The textiles and fashion industry runs on women, plain and simple. We need to acknowledge that fact. Textiles and Fashion suffers from deeply engrained sexism that informs every aspect of how our industry is structured and that includes at a regulatory and government level. It’s so deeply embedded in the fibres of what we do that we barely even seem to comprehend the extent of the issue.
Frankly, we will never be able to make the critical changes needed to transform the sustainability of our sector and the lives of those working in it until we accept this and do something about it. Put simply, how do we expect a sector that treats women so poorly to stand any chance of adopting more sustainable practises? Well, frankly a lot of us don’t, not with the industry in its current state.

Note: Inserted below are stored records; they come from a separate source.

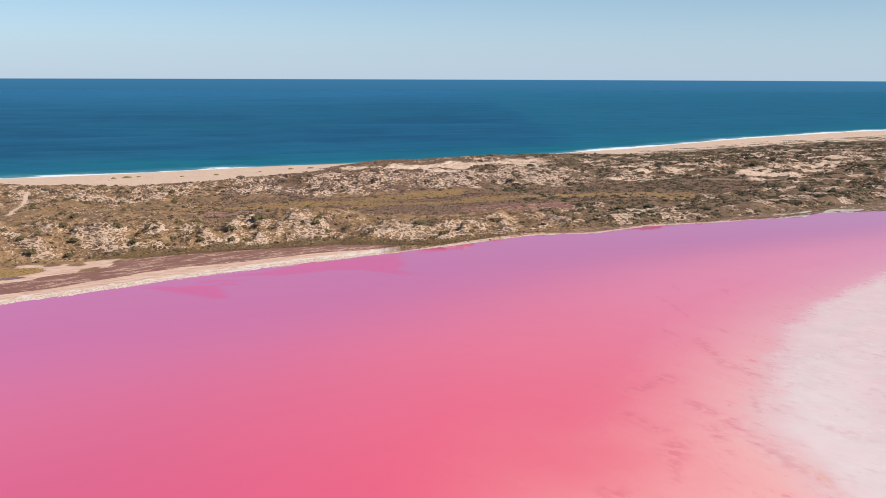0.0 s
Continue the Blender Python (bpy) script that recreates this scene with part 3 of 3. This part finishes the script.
lcols = np.concatenate([spaced(-3000, -340, 200)[:-1], spaced(-340, -150, 6)[:-1], spaced(-150, 20, 1.5)[:-1], spaced(20, 120, 0.6)[:-1], spaced(120, 330, 1.2)[:-1], spaced(330, 3000, 130)])
lt = np.concatenate([np.linspace(0, 0.5, 210)[:-1], np.linspace(0.5, 1, 110)])[:, None]
lrows = np.concatenate([np.full((1, len(lcols)), -3000.0), 100 + (lake_line(lcols) + 6 - 100) * lt])
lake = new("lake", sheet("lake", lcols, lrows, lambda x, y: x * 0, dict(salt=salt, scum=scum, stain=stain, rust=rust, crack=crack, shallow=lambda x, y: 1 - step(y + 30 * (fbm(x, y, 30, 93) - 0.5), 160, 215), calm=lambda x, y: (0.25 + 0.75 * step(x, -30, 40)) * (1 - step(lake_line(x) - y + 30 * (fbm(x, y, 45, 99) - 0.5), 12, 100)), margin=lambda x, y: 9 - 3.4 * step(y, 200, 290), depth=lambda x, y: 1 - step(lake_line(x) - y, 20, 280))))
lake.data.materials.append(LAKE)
tagged(lake, "still pink salt lake paling to white salt", "lake", kind="structure")

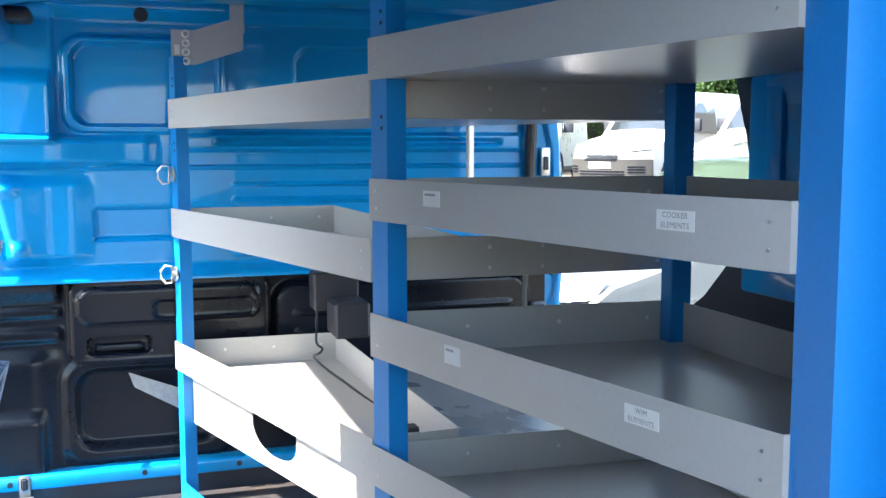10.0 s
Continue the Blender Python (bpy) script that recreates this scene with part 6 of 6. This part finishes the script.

We however feel this is one simple thing we can all done to help; empower the women in textiles and fashion wherever and however possible. Kalopsia is an almost completely female team, from 3 of our 4 directors to all of our Production Technicians. All of our teams members are involved in decision making and help inform and improve our practices. Helping to reduce waste, increase effectively and improve working conditions.
A sustainable future for textiles and fashion has to have workers (mostly women) at it’s centre and in the majority of its leadership roles not just on the factory floor. Until we see the numbers of textiles and fashion workers reflected in management and leadership we will never see the change we need.